CORNISH: So these are strikes against ISIS in Syria now?
DARROCH: Strikes against ISIS in Syria and against Daesh in Iraq as well. We are also deeply involved in the political efforts to find a process that will lead to a political solution and a settlement in Syria. So it's a question of finding a political solution. It's a question of taking the military fight to ISIS. And it's a question of doing the best we can to support the Syrian people, those who need help inside Syria and those who need a future outside Syria.
CORNISH: But does it seem like, in some ways, the international community has taken enough of a stand here, right? I mean, you have starvation being used as a war tactic in Syria for a long time now. Some argue maybe the international court could be involved. People aren't seeing a political solution that's moving forward.
DARROCH: I spent four years as national security advisor in the U.K. doing this. I can't tell you how many discussions there were around the U.K. national security table. A huge amount of effort across Western capitals is going to trying to find a solution here. But if it were easy, we would have had a solution by now.

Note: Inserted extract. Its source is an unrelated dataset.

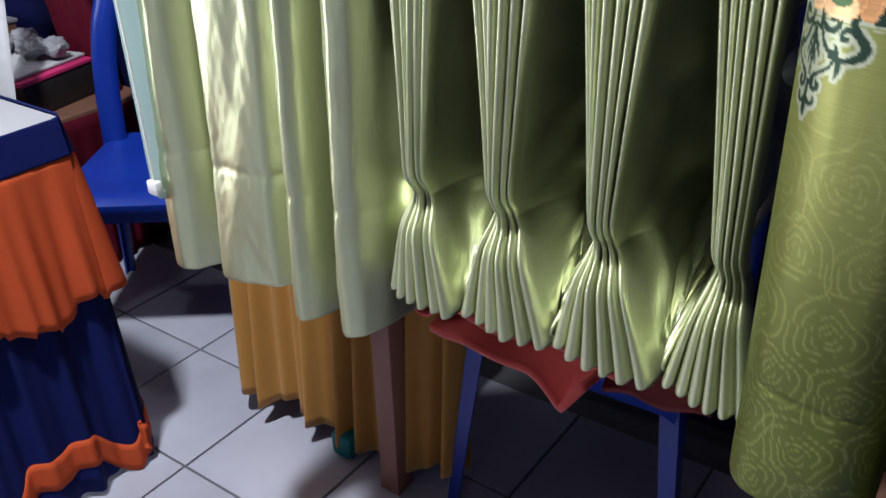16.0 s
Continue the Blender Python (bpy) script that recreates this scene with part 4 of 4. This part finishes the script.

CORNISH: Does it sound like also you're saying that the U.K. doesn't rule out having out having Bashar al-Assad not just at the table, but part of whatever process comes forward?
DARROCH: I think Assad has been well described as a lightning rod for the opposition. There is no way that Assad can be part of Syria's future, and he has committed crimes against his own people. But for the time being, the Syrian regime is part of the process in Geneva. And ultimately, what we are looking for is a solution where we have an inclusive government representing all communities in Syria, which includes some elements of the current regime, but not with Bashar al-Assad in charge of it, I'm afraid.
CORNISH: Well, thank you so much for coming to the studio to speak with us. We appreciate it.
DARROCH: Thank you very much.
CORNISH: Kim Darroch is the ambassador to the U.S. from the U.K.